HOT research focuses on…
Bidirectional conversion of signals from the optical to the microwave domain is a key challenge in quantum communication. HOT seeks to create such conversion devices by coupling both signals to the same mechanical oscillator. An efficient bidirectional converter would also see immediate application in magnetic resonance imaging (MRI) and nuclear magnetic resonance (NMR) spectroscopy.
By engineering interactions between multiple mechanical and electromagnetic modes, HOT will produce low phase-noise microwave oscillators and non-reciprocal microwave isolators. The low phase-noise microwave oscillators will find applications in radar systems, used in a wide range of consumer applications such as autonomous driving and navigation systems, while non-reciprocal microwave devices are crucial to link the classical and quantum regime.

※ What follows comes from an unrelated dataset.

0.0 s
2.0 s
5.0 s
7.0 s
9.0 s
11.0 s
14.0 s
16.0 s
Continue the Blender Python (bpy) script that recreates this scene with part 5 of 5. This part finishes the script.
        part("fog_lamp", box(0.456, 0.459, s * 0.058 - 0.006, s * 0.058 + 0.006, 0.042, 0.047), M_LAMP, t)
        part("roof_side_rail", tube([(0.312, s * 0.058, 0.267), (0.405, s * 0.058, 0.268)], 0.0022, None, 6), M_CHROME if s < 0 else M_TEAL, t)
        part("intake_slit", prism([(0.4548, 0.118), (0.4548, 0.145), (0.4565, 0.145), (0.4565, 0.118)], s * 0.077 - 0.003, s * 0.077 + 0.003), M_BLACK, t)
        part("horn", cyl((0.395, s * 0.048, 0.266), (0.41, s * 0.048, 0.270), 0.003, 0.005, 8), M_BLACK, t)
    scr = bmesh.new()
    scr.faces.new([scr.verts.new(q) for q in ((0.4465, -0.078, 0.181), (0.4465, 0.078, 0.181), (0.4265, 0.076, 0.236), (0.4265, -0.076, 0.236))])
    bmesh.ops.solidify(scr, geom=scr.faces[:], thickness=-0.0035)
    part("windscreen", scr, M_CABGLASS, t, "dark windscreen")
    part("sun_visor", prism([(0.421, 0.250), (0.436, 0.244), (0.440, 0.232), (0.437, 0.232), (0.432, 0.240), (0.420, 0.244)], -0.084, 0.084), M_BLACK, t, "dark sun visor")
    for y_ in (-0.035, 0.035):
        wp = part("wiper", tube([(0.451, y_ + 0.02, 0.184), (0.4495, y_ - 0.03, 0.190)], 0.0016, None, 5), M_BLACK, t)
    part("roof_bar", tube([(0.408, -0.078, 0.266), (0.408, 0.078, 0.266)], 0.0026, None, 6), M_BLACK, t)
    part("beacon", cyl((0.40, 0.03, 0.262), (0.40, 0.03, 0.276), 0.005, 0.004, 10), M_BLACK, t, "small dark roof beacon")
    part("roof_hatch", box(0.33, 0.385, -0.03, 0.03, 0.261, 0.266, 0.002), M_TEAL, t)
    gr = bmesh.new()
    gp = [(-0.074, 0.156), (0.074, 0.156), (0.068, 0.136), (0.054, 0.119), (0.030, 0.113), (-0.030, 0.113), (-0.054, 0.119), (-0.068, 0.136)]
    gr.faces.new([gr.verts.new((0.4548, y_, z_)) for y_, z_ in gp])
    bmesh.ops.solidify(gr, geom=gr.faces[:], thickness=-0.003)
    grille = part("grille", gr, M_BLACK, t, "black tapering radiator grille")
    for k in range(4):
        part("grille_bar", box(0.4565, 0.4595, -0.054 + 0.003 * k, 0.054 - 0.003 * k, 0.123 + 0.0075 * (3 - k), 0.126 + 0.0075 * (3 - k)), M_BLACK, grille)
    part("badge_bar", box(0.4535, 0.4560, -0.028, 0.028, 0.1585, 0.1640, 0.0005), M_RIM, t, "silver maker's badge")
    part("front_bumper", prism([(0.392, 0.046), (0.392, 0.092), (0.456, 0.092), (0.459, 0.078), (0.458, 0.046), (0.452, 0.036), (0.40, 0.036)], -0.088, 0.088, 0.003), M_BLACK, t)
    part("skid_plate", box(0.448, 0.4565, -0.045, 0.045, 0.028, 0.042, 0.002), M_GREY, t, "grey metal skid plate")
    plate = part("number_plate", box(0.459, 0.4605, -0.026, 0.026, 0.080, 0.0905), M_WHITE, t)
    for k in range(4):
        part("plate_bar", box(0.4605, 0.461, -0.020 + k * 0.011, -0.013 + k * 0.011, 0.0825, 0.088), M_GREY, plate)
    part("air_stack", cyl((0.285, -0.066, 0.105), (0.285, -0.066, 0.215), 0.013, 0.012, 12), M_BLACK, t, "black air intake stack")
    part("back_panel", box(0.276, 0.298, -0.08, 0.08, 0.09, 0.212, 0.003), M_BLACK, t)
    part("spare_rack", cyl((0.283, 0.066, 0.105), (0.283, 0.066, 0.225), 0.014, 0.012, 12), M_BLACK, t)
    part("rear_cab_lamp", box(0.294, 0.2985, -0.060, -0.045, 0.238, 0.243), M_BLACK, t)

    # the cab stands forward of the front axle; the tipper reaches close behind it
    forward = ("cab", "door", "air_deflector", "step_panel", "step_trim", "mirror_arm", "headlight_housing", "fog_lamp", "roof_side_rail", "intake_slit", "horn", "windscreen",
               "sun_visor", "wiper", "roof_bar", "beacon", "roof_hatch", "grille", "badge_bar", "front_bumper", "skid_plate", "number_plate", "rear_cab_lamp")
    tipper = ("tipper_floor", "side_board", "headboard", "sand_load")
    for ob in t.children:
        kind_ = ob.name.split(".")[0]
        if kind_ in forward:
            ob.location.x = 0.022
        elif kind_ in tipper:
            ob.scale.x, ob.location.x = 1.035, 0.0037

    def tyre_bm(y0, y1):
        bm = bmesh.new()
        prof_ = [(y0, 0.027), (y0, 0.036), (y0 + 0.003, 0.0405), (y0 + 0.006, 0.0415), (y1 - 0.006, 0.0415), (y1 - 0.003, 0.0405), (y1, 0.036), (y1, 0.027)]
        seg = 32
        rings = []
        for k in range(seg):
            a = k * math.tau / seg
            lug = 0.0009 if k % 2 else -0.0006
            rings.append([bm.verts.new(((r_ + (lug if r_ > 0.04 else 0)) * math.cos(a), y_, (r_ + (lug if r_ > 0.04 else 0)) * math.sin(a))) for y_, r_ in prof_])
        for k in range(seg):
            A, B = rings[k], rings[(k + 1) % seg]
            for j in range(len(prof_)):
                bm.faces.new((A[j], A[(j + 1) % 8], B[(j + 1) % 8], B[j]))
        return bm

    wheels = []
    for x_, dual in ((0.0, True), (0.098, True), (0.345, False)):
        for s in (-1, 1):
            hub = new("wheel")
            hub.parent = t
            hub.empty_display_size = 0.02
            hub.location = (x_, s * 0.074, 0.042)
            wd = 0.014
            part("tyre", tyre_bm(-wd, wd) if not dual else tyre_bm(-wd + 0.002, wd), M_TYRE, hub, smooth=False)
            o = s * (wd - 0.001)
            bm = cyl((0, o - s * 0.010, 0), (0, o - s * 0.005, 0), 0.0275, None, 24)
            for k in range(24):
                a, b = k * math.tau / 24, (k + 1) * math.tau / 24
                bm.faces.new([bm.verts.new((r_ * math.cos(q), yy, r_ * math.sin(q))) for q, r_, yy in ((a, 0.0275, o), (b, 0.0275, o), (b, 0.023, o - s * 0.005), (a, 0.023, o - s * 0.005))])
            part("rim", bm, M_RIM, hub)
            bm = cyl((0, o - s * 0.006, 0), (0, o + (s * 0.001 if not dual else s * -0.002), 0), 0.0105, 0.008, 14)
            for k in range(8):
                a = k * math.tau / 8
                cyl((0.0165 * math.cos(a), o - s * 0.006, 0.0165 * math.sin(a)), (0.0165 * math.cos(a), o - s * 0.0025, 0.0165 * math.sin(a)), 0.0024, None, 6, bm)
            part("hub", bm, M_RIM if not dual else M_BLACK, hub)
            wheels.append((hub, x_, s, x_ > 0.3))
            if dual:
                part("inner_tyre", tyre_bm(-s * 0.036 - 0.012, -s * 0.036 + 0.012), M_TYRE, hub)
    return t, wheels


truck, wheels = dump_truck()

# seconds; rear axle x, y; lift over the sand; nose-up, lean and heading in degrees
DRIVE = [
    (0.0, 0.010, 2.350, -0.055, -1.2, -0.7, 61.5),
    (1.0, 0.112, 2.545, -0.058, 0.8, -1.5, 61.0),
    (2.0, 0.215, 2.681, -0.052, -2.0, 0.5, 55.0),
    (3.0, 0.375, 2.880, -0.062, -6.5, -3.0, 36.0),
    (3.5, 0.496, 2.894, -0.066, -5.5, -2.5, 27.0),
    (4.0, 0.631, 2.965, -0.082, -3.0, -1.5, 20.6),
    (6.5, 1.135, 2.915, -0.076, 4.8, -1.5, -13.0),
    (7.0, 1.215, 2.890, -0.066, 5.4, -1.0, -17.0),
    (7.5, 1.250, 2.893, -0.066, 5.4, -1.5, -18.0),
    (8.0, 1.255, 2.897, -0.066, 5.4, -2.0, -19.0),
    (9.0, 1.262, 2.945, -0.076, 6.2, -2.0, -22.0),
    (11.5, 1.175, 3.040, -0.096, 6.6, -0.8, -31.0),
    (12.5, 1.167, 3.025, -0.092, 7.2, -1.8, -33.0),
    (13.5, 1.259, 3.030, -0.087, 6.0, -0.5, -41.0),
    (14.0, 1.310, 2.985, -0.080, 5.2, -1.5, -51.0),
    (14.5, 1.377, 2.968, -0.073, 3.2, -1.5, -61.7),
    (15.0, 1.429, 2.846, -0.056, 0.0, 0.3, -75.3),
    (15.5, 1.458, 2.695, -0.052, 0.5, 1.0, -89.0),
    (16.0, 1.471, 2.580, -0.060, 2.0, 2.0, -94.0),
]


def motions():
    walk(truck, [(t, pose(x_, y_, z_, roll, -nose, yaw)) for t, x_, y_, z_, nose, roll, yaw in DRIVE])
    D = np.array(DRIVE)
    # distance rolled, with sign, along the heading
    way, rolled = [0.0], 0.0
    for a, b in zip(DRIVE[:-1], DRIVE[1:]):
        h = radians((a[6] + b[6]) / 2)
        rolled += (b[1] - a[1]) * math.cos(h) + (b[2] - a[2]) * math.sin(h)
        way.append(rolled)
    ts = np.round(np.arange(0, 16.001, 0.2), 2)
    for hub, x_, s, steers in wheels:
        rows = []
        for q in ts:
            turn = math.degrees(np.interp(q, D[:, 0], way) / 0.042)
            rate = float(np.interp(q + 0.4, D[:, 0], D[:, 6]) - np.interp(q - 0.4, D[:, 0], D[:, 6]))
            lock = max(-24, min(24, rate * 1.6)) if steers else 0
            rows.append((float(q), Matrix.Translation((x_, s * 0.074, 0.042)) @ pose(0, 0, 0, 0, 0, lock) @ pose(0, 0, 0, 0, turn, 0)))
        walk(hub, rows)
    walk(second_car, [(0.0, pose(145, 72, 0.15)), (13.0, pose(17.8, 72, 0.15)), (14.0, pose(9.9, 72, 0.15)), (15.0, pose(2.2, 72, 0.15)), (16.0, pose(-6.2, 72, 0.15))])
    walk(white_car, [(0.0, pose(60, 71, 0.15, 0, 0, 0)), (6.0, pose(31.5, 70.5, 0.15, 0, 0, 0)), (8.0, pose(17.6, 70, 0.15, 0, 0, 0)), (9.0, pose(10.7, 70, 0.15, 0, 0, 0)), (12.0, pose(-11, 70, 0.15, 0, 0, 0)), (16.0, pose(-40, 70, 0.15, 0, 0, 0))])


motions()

Ultrahigh frequency optomechanics
HOT will use novel materials and architectures to perform optomechanics in previously unexplored frequency bands. These optomechanical devices could be used to create tunable microwave filters, perform enhanced Raman spectroscopy and engineer ultrastable microwave oscillators. The low-mass mechanical oscillators would also be ideally suited for mass spectroscopy and trace gas detection.
CMOS is the workhorse of modern electronics and establishing a CMOS process for fabricating hybrid devices is crucial for scaling this new technology to the consumer market. HOT will develop CMOS processing and packaging of devices combining optical, electronic and mechanical degrees of freedom.